[TASK TO CARRY OUT] Do not repeat pictures. Repeat exactly the lines of the listing below from its first line through the line with "fallen twig lying".
[COLLECTED DATA start]
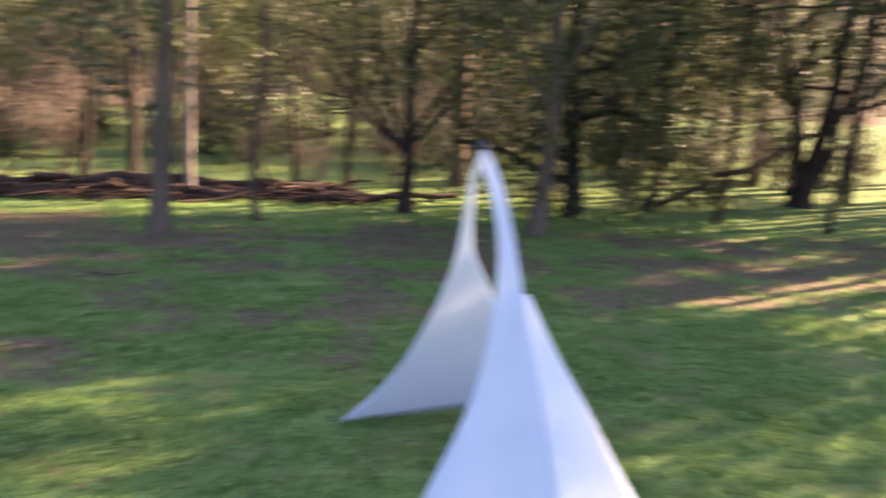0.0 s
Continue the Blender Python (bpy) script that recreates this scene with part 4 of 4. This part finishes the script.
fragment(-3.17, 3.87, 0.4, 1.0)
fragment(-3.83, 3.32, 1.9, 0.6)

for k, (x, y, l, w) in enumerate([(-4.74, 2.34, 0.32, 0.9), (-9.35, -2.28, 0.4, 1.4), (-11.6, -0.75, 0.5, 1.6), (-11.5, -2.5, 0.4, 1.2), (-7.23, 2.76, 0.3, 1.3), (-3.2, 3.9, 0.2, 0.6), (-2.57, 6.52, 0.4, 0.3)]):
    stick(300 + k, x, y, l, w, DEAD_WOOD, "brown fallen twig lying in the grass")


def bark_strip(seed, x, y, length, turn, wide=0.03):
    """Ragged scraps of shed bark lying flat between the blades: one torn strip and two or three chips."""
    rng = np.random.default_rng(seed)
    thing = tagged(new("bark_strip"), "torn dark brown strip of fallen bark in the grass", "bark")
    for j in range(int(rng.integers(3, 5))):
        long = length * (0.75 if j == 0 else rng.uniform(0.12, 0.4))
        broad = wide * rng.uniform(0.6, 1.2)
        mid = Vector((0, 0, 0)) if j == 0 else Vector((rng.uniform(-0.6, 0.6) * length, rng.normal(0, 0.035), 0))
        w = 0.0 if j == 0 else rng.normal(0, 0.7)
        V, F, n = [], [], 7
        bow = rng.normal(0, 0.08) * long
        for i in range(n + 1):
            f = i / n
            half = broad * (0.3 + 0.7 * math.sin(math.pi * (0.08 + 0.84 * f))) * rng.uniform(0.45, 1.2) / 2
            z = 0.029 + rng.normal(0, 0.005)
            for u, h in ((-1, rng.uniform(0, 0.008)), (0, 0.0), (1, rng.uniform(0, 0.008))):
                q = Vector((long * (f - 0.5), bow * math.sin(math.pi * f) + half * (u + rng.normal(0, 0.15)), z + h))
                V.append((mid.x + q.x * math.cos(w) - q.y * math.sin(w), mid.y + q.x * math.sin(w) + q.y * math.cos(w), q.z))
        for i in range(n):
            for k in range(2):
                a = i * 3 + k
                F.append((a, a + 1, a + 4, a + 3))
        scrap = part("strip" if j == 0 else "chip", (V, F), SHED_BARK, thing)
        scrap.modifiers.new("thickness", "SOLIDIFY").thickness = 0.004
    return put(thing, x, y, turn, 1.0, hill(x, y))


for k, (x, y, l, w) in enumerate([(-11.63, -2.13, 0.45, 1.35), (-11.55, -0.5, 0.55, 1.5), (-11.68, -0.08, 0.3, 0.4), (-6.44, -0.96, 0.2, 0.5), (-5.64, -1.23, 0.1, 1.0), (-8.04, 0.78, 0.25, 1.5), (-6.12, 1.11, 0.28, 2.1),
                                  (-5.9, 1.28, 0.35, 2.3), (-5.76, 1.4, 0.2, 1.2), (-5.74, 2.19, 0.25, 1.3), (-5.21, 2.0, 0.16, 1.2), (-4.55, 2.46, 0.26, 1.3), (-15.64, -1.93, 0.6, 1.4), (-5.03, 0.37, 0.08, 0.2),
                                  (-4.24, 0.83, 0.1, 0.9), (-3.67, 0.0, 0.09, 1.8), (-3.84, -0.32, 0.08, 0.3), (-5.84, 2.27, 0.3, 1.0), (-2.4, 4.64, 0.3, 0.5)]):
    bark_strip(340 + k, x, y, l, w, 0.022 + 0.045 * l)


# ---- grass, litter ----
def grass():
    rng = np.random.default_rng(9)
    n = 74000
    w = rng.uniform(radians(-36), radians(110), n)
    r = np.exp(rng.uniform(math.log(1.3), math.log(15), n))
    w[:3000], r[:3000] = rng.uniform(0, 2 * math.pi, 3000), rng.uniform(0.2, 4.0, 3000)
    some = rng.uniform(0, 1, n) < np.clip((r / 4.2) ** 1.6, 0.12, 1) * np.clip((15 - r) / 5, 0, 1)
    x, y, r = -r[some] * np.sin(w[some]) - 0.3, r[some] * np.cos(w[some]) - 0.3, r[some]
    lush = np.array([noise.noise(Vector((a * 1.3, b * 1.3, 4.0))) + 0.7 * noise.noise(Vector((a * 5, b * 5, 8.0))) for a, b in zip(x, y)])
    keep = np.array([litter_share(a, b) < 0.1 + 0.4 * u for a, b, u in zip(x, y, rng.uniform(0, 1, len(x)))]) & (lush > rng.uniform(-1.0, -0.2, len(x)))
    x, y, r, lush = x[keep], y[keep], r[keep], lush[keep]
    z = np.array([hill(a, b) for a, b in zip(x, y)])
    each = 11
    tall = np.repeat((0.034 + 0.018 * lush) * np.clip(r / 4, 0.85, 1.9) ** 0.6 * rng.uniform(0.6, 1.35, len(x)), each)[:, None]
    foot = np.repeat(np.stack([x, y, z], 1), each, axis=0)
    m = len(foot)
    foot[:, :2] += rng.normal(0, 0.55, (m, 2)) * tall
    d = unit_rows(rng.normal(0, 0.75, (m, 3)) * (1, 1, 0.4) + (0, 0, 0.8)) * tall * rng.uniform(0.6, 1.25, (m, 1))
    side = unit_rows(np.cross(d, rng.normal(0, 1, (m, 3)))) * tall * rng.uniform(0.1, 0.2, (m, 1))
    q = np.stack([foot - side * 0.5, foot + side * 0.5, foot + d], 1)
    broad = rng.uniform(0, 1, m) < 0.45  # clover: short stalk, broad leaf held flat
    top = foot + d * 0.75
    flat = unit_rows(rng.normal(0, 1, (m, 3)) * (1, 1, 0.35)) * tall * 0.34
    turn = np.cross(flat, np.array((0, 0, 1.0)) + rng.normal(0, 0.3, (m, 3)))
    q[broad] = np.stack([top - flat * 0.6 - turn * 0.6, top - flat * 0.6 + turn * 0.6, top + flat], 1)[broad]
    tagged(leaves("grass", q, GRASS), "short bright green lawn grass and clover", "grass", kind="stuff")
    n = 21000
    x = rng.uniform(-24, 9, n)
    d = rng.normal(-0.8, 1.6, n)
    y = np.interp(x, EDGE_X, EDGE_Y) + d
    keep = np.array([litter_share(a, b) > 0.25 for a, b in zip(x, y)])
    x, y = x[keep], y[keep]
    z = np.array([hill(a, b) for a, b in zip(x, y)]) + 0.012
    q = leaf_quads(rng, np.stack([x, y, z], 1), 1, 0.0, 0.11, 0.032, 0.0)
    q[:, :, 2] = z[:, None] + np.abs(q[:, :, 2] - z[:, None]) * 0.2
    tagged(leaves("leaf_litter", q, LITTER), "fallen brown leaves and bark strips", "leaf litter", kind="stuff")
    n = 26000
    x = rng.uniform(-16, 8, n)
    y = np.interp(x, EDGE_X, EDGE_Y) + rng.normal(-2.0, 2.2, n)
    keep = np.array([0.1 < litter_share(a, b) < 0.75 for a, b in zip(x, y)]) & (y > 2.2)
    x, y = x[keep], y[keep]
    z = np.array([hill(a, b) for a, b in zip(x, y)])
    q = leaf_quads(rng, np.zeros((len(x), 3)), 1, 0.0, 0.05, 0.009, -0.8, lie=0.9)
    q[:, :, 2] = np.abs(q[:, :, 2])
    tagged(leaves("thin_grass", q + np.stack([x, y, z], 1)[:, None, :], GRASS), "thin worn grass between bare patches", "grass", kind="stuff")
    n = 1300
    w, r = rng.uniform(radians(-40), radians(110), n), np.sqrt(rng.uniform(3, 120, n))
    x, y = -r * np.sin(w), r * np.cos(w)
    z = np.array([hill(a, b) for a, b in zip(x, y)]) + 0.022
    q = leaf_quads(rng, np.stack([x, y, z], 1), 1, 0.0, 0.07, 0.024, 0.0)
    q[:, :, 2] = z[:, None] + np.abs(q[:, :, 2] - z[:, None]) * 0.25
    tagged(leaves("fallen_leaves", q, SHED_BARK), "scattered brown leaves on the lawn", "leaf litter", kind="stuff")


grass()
[COLLECTED DATA end]
[OUTPUT FOR THIS EXERCISE]
0.0 s
Continue the Blender Python (bpy) script that recreates this scene with part 4 of 4. This part finishes the script.
fragment(-3.17, 3.87, 0.4, 1.0)
fragment(-3.83, 3.32, 1.9, 0.6)

for k, (x, y, l, w) in enumerate([(-4.74, 2.34, 0.32, 0.9), (-9.35, -2.28, 0.4, 1.4), (-11.6, -0.75, 0.5, 1.6), (-11.5, -2.5, 0.4, 1.2), (-7.23, 2.76, 0.3, 1.3), (-3.2, 3.9, 0.2, 0.6), (-2.57, 6.52, 0.4, 0.3)]):
    stick(300 + k, x, y, l, w, DEAD_WOOD, "brown fallen twig lying in the grass")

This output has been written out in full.